Banks' Strategic Hold on Crypto Bill
The U.S. Digital Asset Market Clarity Act is stuck in the Senate, not just due to policy disagreements, but as traditional banks strategically work to control the future of finance and protect their current business models.
Stablecoin Yields Fuel Senate Debate
The Senate Banking Committee's debate on the Digital Asset Market Clarity Act has been stalled since January 2026, mainly over stablecoin yield programs. JPMorgan Chase CEO Jamie Dimon firmly supports regulating crypto firms that offer yields on stablecoin balances using the same strict rules banks follow. Dimon argues these activities are essentially like interest-bearing deposits and that a less regulated system creates risks for financial stability and fair competition. The American Bankers Association recently rejected compromises brokered by the White House on March 5, 2026.

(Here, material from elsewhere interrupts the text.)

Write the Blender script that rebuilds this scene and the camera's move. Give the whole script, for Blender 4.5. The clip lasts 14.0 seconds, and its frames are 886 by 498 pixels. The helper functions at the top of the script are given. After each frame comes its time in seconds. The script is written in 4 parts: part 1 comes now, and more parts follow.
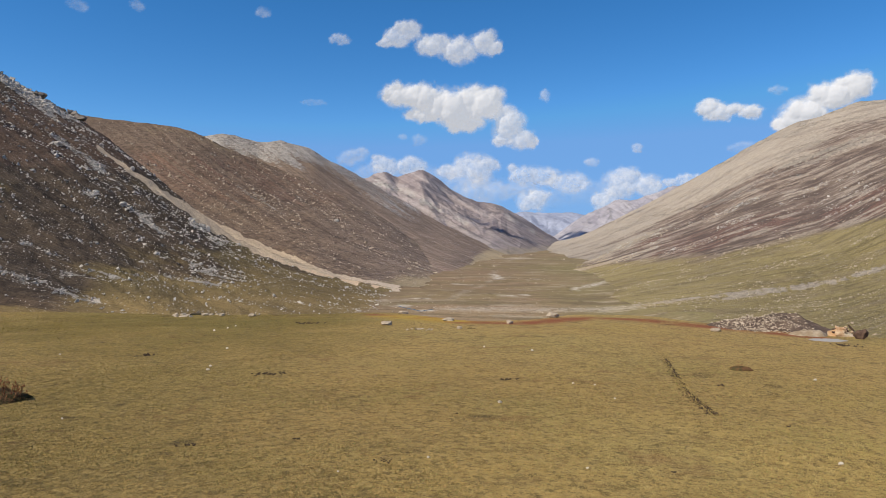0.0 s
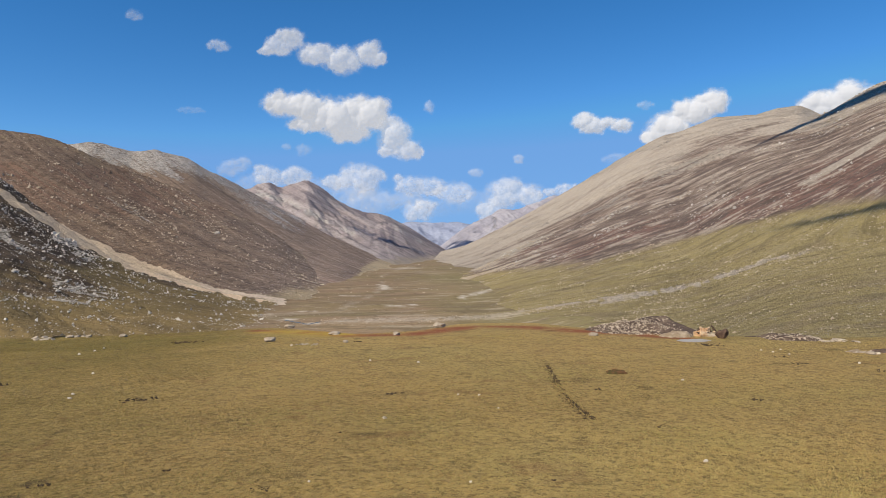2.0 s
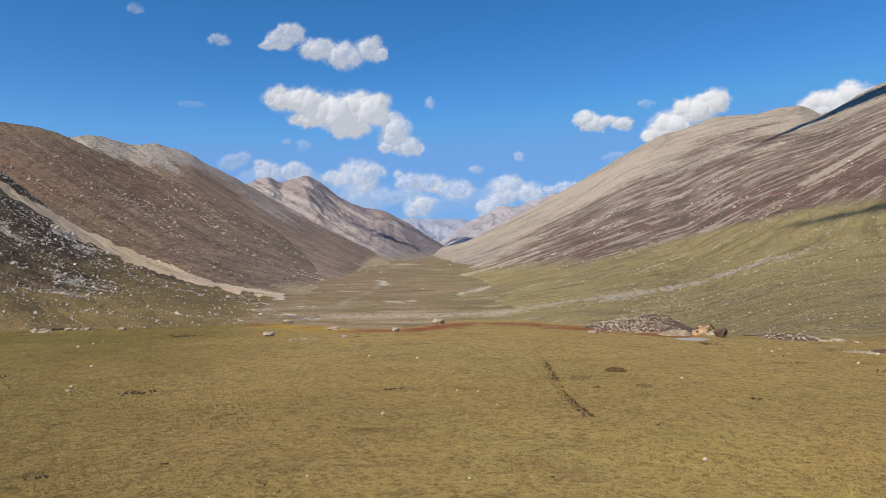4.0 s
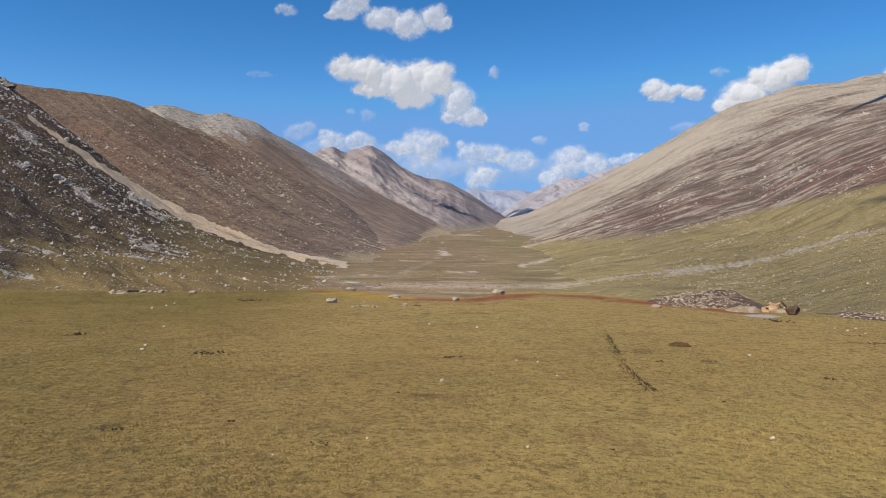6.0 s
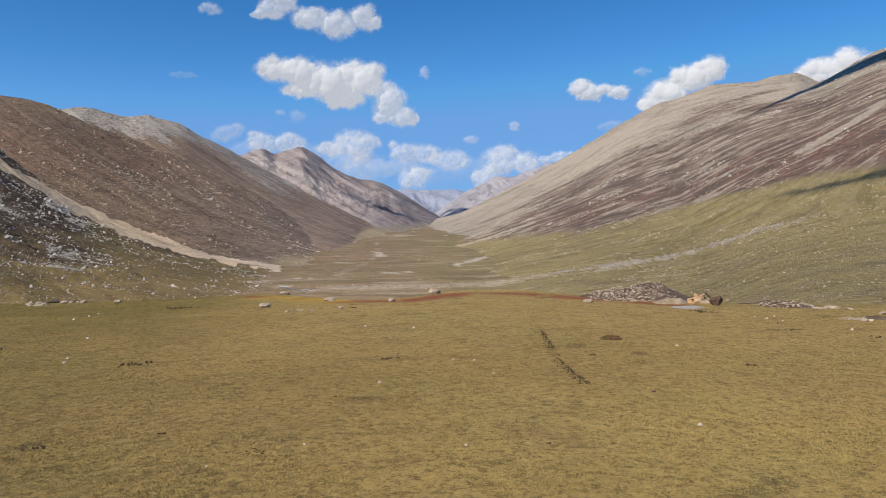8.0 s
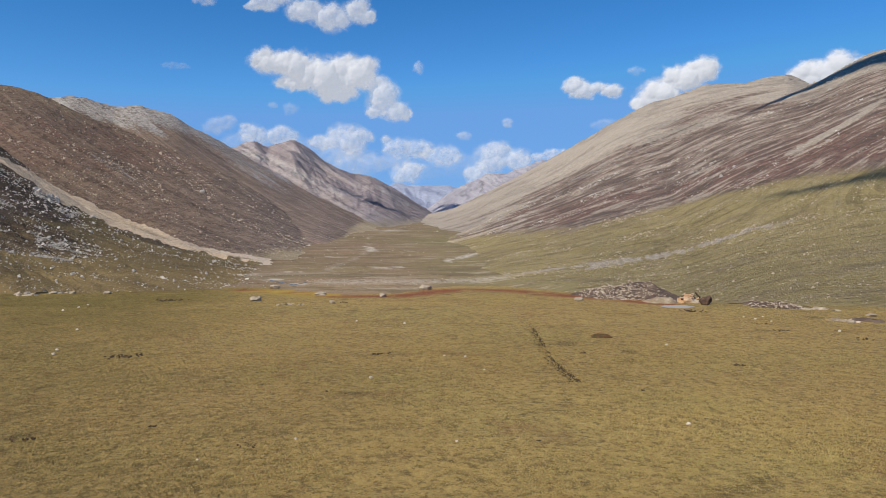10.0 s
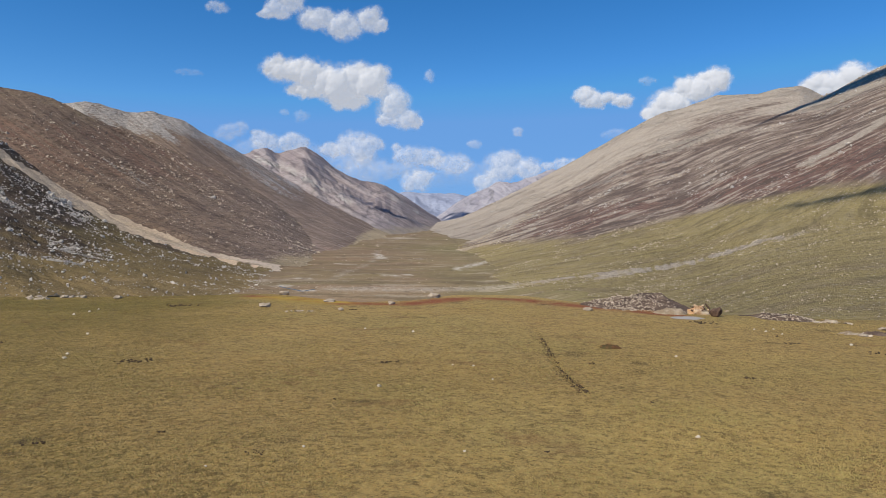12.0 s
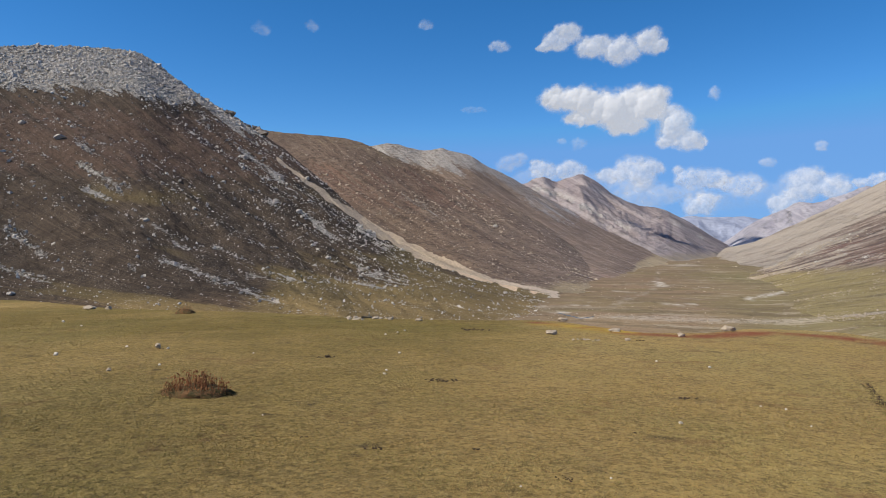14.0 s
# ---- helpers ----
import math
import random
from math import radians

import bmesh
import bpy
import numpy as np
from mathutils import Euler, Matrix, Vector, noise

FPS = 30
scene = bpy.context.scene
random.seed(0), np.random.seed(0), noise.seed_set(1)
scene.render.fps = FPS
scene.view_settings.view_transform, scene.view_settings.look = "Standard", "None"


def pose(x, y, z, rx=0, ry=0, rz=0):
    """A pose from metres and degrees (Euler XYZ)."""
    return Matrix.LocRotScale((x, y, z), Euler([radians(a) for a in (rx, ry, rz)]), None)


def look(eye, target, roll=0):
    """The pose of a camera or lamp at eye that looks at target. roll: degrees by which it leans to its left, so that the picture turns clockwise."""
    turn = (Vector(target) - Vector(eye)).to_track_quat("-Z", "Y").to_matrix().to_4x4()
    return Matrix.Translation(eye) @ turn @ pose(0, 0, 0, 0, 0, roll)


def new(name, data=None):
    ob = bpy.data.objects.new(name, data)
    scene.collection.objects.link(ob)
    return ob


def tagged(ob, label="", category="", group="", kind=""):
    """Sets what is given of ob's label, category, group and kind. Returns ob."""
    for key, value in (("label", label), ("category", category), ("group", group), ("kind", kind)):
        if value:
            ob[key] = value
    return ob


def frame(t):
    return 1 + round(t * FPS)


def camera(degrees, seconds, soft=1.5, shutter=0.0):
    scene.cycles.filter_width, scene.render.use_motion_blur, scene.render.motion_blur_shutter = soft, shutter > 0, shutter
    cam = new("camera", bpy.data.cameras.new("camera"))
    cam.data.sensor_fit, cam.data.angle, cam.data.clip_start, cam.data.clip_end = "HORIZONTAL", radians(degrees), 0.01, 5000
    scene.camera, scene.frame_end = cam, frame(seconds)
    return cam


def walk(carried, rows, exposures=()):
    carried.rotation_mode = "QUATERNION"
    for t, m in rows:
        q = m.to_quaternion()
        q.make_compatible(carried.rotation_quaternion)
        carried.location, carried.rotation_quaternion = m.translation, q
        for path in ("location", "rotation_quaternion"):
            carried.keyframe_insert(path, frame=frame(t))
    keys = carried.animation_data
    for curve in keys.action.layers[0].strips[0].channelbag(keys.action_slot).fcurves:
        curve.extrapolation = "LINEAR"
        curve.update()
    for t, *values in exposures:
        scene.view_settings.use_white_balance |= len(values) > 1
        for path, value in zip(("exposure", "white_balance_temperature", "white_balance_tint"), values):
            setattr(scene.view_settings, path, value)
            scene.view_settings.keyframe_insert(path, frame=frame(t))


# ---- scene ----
cam = camera(64.5, 14.0, soft=0.8)
EYE = 1.6
# seconds, x, y, z (from the stand), yaw, pitch, roll
PATH = [
    (0.0, -0.016, -0.100, -0.028, 7.97, -0.82, 0.02),
    (0.5, 0.001, -0.108, -0.021, 10.16, -1.21, 1.77),
    (1.0, 0.032, -0.018, -0.001, 2.83, -0.97, 0.87),
    (1.5, 0.046, -0.048, 0.019, 0.08, 0.29, 1.42),
    (2.0, 0.045, -0.011, 0.012, -1.20, -0.06, 0.95),
    (2.5, 0.058, 0.000, 0.022, -0.88, 0.15, 0.74),
    (2.7, 0.056, 0.000, 0.021, -0.90, 0.23, 0.70),
    (4.8, 0.020, 0.020, -0.008, -1.35, -1.55, 0.30),
    (5.0, 0.018, 0.023, -0.010, 0.00, -1.90, 0.34),
    (5.5, 0.019, 0.035, -0.019, 3.50, -2.08, 0.17),
    (6.0, 0.030, 0.057, -0.027, 3.76, -2.72, -0.39),
    (6.5, 0.056, 0.081, -0.030, 2.95, -3.29, -0.20),
    (7.0, 0.069, 0.095, -0.031, 1.51, -2.58, 0.09),
    (7.5, 0.065, 0.055, -0.030, 0.15, -2.84, -0.07),
    (8.0, 0.038, 0.056, -0.022, -1.60, -2.72, 0.77),
    (8.2, 0.030, 0.050, -0.020, -2.57, -2.58, 0.22),
    (10.3, 0.018, 0.036, -0.009, -2.08, -3.10, -0.30),
    (10.5, 0.018, 0.036, -0.009, -1.85, -2.96, -0.40),
    (11.0, 0.013, 0.051, -0.003, -1.81, -2.22, -0.89),
    (11.5, 0.010, 0.020, -0.005, -1.52, -2.06, -0.39),
    (12.0, 0.011, 0.031, 0.001, -1.50, -2.42, -0.71),
    (12.5, -0.041, 0.014, 0.004, 2.98, -2.10, -0.95),
    (13.0, -0.080, -0.023, 0.011, 7.65, -1.30, -1.56),
    (13.5, -0.148, -0.051, 0.018, 12.89, -1.35, -1.42),
    (14.0, -0.204, -0.190, 0.066, 20.82, -0.40, -0.14),
]
walk(cam, [(t, pose(x, y, EYE + z, 90 + p, r, w)) for t, x, y, z, w, p, r in PATH], [(0.0, 0.40, 6500, 10), (2.5, 0.38, 6480, 10), (5.0, 0.36, 6400, 10), (8.0, 0.34, 6350, 10), (10.5, 0.31, 6180, 10), (12.5, 0.28, 6180, 10), (14.0, 0.36, 6250, 10)])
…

JPMorgan Chase (JPM) currently has a P/E ratio of about 14.3-15.01 in early March 2026. While this is higher than its past 3- and 5-year averages, it suggests markets expect ongoing profits from traditional banking. However, constant regulatory uncertainty in digital assets directly affects its long-term investments. In contrast, Coinbase Global (COIN), a major crypto exchange, has a much higher P/E ratio, around 39.50 to 44.42, indicating market expectations for significant future growth but also showing its greater sensitivity to regulatory changes. Coinbase's stock has fallen about 9.30% in the last year, highlighting investor caution due to the legislative stalemate.
Why Banks Urgently Need Digital Asset Rules
Former CFTC Chairman Christopher Giancarlo suggests that established banks need regulatory clarity on digital assets more urgently than crypto-native firms. He states that banks know their older systems are outdated and need clear rules to justify the massive investments required for new digital infrastructure. The delay in passing the CLARITY Act, which would clarify the roles of the SEC and CFTC, stops banks from fully investing in digital asset innovation. This hesitancy risks letting international competitors in Europe and Asia, who are creating clearer rules, get ahead.
Through groups like the American Bankers Association, banks are lobbying to stop crypto platforms from offering stablecoin yields, calling it a matter of fair competition and risk to the entire financial system. They argue these yields could pull trillions of dollars in deposits away from traditional banks. This strategy shows banks acting not just as interested parties but as gatekeepers, aiming to control how digital assets integrate into the wider financial system.
Lobbying Efforts Risk Sending Innovation Abroad
Intense lobbying by major banks like JPMorgan Chase, Bank of America, and Wells Fargo against stablecoin yields is effectively blocking the CLARITY Act. Eric Trump described this strategy as "anti-retail, anti-consumer, and straight-up anti-American," aiming to protect banks' deposit profits and slow crypto innovation. The U.S. economy faces significant risk: if regulatory uncertainty continues, digital asset innovation could move overseas. This would reduce America's lead in financial technology and leave traditional banks stuck with outdated systems, a scenario former CFTC Chair Giancarlo warns could make them "the Kodak or Blockbuster of the banking world." The Trump administration, while expressing support for crypto, is in a difficult political situation, with President Trump himself criticizing banks for hindering the legislative process. Concerns about potential conflicts of interest also arise from the Trump family's involvement in crypto ventures, making impartial regulation harder.
Outlook for the Clarity Act Amidst Impasse
Predictions for the CLARITY Act's passage differ. Some analysts, including those at JPMorgan, expect approval by mid-year 2026, while Treasury Secretary Bessent suggested it could be signed in spring 2026. However, the Senate Banking Committee's review session, originally set for January 2026, was delayed indefinitely, and an important April 3 deadline for Senate action is approaching. The dispute over stablecoin yields remains the main obstacle. If the bill stalls further, the digital asset market could experience continued volatility, with big investors remaining hesitant. Markets in Europe and Asia might gain more advantages. The bill's eventual passage is expected to mark a new era for institutional involvement, but the timing and nature of this integration depend heavily on the current tough negotiations.